▸ Challenge: Below is some material; set it all down exactly, apart from the pictures.
--- BEGIN Supplied data ---
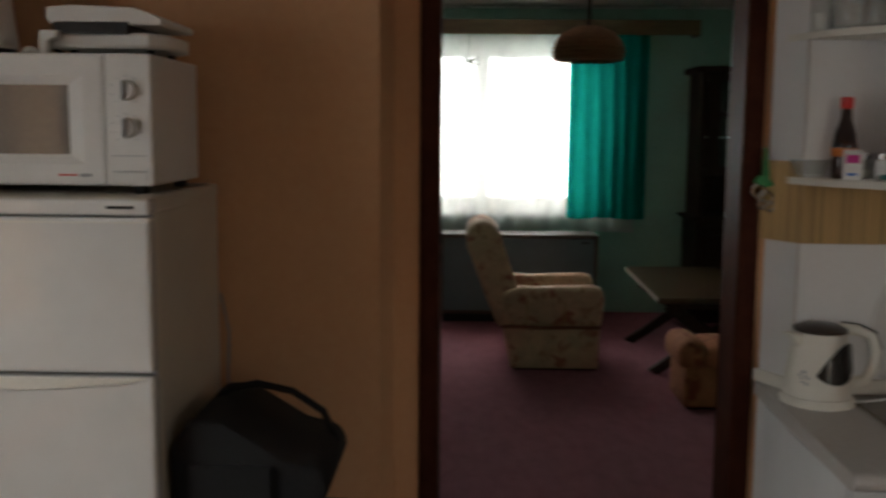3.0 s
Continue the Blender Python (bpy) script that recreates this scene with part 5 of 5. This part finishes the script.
# lamp over the room, hanging ornament
lp = thing("pendant_lamp", (-0.72, 4.7, H), "brown wicker pendant lamp hanging from the ceiling, off", "pendant lamp")
M_SHADE = mat("brown_wicker_shade", (0.30, 0.12, 0.05), 0.8, var=0.3, scale=30, bump=0.8, fine=120, stretch=(1, 1, 4))
LX, LY, LZ = -0.722, 4.7, 1.935
part("shade", lathe(B(), [(0.165, 0.0), (0.195, 0.015), (0.208, 0.06), (0.195, 0.115), (0.15, 0.165), (0.08, 0.198), (0.03, 0.205), (0.03, 0.198), (0.075, 0.190), (0.145, 0.158), (0.188, 0.112), (0.2, 0.06), (0.188, 0.02), (0.165, 0.0)], (LX, LY, LZ), 40, close=False), M_SHADE, lp, smooth=True)
for k in range(8):
    h0 = 0.012 + k * 0.022
    r0 = (0.197, 0.205, 0.2075, 0.204, 0.194, 0.178, 0.158, 0.125)[k]
    ring = [(LX + r0 * math.cos(a), LY + r0 * math.sin(a), LZ + h0) for a in (2 * math.pi * j / 32 for j in range(33))]
    part("weave_band", tube(B(), ring, 0.006, 6), M_SHADE, lp, smooth=True)
part("bulb", lathe(B(), [(0, 0.05), (0.02, 0.055), (0.03, 0.08), (0.02, 0.12), (0.013, 0.15), (0, 0.15)], (LX, LY, LZ), 16), M_CERAMIC, lp, smooth=True)
part("stem", rod(B(), (LX, LY, LZ + 0.15), (LX, LY, H - 0.05), 0.012), M_DARKWOOD, lp)
part("ceiling_cap", lathe(B(), [(0.05, 0.0), (0.045, -0.03), (0.015, -0.06), (0, -0.06)], (LX, LY, H), 20, close=False), M_DARKWOOD, lp, smooth=True)
og = thing("hanging_ornament", (-1.40, 6.88, 2.09), "small dark ornament hanging in front of the net curtain", "ornament")
part("string", rod(B(), (-1.40, 6.915, 2.12), (-1.40, 6.915, 2.31), 0.002, seg=6), M_BLACK, og)
random.seed(4)
bm = B()
for i in range(26):
    a, b2 = random.uniform(0, 6.28), random.uniform(-0.6, 0.6)
    d0 = Vector((math.cos(a) * math.cos(b2), math.sin(a) * math.cos(b2) * 0.6, math.sin(b2)))
    rod(bm, Vector((-1.40, 6.9, 2.09)), Vector((-1.40, 6.9, 2.09)) + d0 * random.uniform(0.05, 0.10), 0.008, 0.002, 5)
part("twigs", bm, mat("dark_green_twigs", (0.03, 0.05, 0.025), 0.8), og)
--- END Supplied data ---
▸ Solution to this exercise:
3.0 s
Continue the Blender Python (bpy) script that recreates this scene with part 5 of 5. This part finishes the script.
# lamp over the room, hanging ornament
lp = thing("pendant_lamp", (-0.72, 4.7, H), "brown wicker pendant lamp hanging from the ceiling, off", "pendant lamp")
M_SHADE = mat("brown_wicker_shade", (0.30, 0.12, 0.05), 0.8, var=0.3, scale=30, bump=0.8, fine=120, stretch=(1, 1, 4))
LX, LY, LZ = -0.722, 4.7, 1.935
part("shade", lathe(B(), [(0.165, 0.0), (0.195, 0.015), (0.208, 0.06), (0.195, 0.115), (0.15, 0.165), (0.08, 0.198), (0.03, 0.205), (0.03, 0.198), (0.075, 0.190), (0.145, 0.158), (0.188, 0.112), (0.2, 0.06), (0.188, 0.02), (0.165, 0.0)], (LX, LY, LZ), 40, close=False), M_SHADE, lp, smooth=True)
for k in range(8):
    h0 = 0.012 + k * 0.022
    r0 = (0.197, 0.205, 0.2075, 0.204, 0.194, 0.178, 0.158, 0.125)[k]
    ring = [(LX + r0 * math.cos(a), LY + r0 * math.sin(a), LZ + h0) for a in (2 * math.pi * j / 32 for j in range(33))]
    part("weave_band", tube(B(), ring, 0.006, 6), M_SHADE, lp, smooth=True)
part("bulb", lathe(B(), [(0, 0.05), (0.02, 0.055), (0.03, 0.08), (0.02, 0.12), (0.013, 0.15), (0, 0.15)], (LX, LY, LZ), 16), M_CERAMIC, lp, smooth=True)
part("stem", rod(B(), (LX, LY, LZ + 0.15), (LX, LY, H - 0.05), 0.012), M_DARKWOOD, lp)
part("ceiling_cap", lathe(B(), [(0.05, 0.0), (0.045, -0.03), (0.015, -0.06), (0, -0.06)], (LX, LY, H), 20, close=False), M_DARKWOOD, lp, smooth=True)
og = thing("hanging_ornament", (-1.40, 6.88, 2.09), "small dark ornament hanging in front of the net curtain", "ornament")
part("string", rod(B(), (-1.40, 6.915, 2.12), (-1.40, 6.915, 2.31), 0.002, seg=6), M_BLACK, og)
random.seed(4)
bm = B()
for i in range(26):
    a, b2 = random.uniform(0, 6.28), random.uniform(-0.6, 0.6)
    d0 = Vector((math.cos(a) * math.cos(b2), math.sin(a) * math.cos(b2) * 0.6, math.sin(b2)))
    rod(bm, Vector((-1.40, 6.9, 2.09)), Vector((-1.40, 6.9, 2.09)) + d0 * random.uniform(0.05, 0.10), 0.008, 0.002, 5)
part("twigs", bm, mat("dark_green_twigs", (0.03, 0.05, 0.025), 0.8), og)